On social media, it has become popular to post images of our “less than perfect” bodies. Flaunting imperfection is the new norm. The new way to show our perfection. See how whole I am?
I want to join in. But I don’t see what others see. I see scars, folds, curves, hair, fully on display and the women who post them are heralded as brave, bold, beautiful. I want to see them that way too. Because if I can see them that way, I can see myself that way. And I’m filled with shame for not sharing in the sentiments of the cheering comments and messages of empowerment.
I want to see and celebrate too.
Why can’t my eyes see what the rest of the world does?
Perhaps we value our eyes too much when it comes to women’s value.
To be clear, I do cheer these women.
Quietly I sit in awe of the nirvana they have reached that I feel shame for still not achieving. But it has nothing to do with seeing beauty in their images.
I wonder secretly if they do still care deeply about the opinions of others. If they post these pictures and pray that they will receive positive feedback. The kind that will allow them too, to accept themselves. For the beauty of their body as it is. For the beauty of their bravery. For the beauty of being bold.
What secret do these women have that I still do not yet possess? How can you love what I cannot, and why am I still stuck here alone on this island where beauty is so rigidly defined? It’s not my island. I didn’t design it. I don’t even want to be on it, but every time I try to swim, I drown and come crawling back to the only shore in sight. I am drowning for your shoreline of confidence and completeness and yet I wonder if we aren’t still gulping the same water?
This is the poison we’ve all been fed. The paradox many of us live with.
We must be perfect.
We must love our imperfections, or we aren’t perfect.
We must love the imperfections of others or we aren’t perfect.
We must always be perfect.
I want to be good.
I want to be the person who is genuine in their praise and their love and their admiration of the bodies of us all.
But maybe I’ll never be.
Maybe I’ll always carry the history with me.
Women’s history is a history of body shame.
Shame of our own body.
Shame of others’ bodies.
Shame.
I’m on a desperate quest to unlearn the history. To buck it. To stand naked not just in my own mirror but in the full light of other’s phones and tablets as I see other women able to do and say “here I am – fully. What do you see?” and be okay with any response. Accept the honesty of others.
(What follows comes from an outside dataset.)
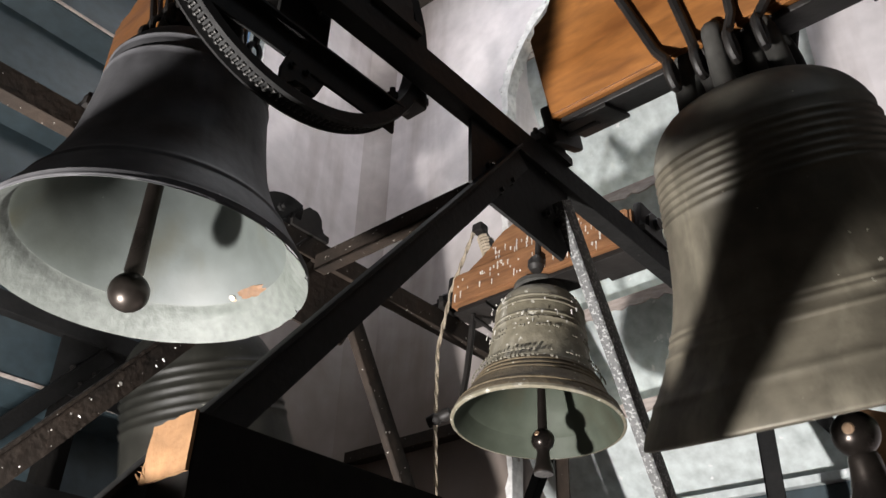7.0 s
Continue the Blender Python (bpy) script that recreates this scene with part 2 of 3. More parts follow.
def angle_bar(bm, a, b, wide, high, thick, up=(0, 0, 1), flip=1):
    """A rolled steel angle from a to b."""
    rot, length, a = between(a, b, up)
    m = Matrix.Translation(a) @ rot
    box(bm, (-wide / 2, -high / 2, 0), (wide / 2, -high / 2 + thick, length), 0.002, m)
    x0 = -wide / 2 if flip > 0 else wide / 2 - thick
    box(bm, (x0, -high / 2, 0), (x0 + thick, high / 2, length), 0.002, m)


def hexagon(bm, place, axis, size=0.014, deep=0.012):
    rot, _, a = between(place, Vector(place) + Vector(axis), (0.3, 0.5, 0.8))
    m = Matrix.Translation(a) @ rot
    r = bmesh.ops.create_cone(bm, cap_ends=True, segments=6, radius1=size, radius2=size, depth=deep)
    bmesh.ops.transform(bm, matrix=m @ Matrix.Translation((0, 0, deep / 2)), verts=r["verts"])
    r = bmesh.ops.create_cone(bm, cap_ends=True, segments=8, radius1=size * 0.55, radius2=size * 0.5, depth=deep)
    bmesh.ops.transform(bm, matrix=m @ Matrix.Translation((0, 0, deep * 1.4)), verts=r["verts"])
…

And I’m glad that when women do this, what is reflected back to them is usually kindness and praise….and yet, I think we need more than just the platitudes.
I crave honesty and so I’ll give it.
I still see rolls. I see scars. I see all the ugly and imperfections I’ve been taught by our collective culture to see. I see someone desperately needing to be told they are beautiful as they are. I see myself. And perhaps that’s okay too. Perhaps that is the unlearning we all need. That history has taught us to share only the beauty, only the good, only the brave, even though reality is flabby and hairy and sometimes full of wrinkles and rolls and insecurity.
Perhaps that is what we need to see for each other too. So I’ll say it: I still see it….but I don’t think less or more of you for it.
I just see you.
More than a body. More than a shell. More than perfection or imperfection.
Unjudged. Uncelebrated. Unashamed.
And that is the most beautiful thing I think we can all offer to one another. A new and honest history that neither shames nor celebrates our bodies, but honors them by blissfully ignoring them.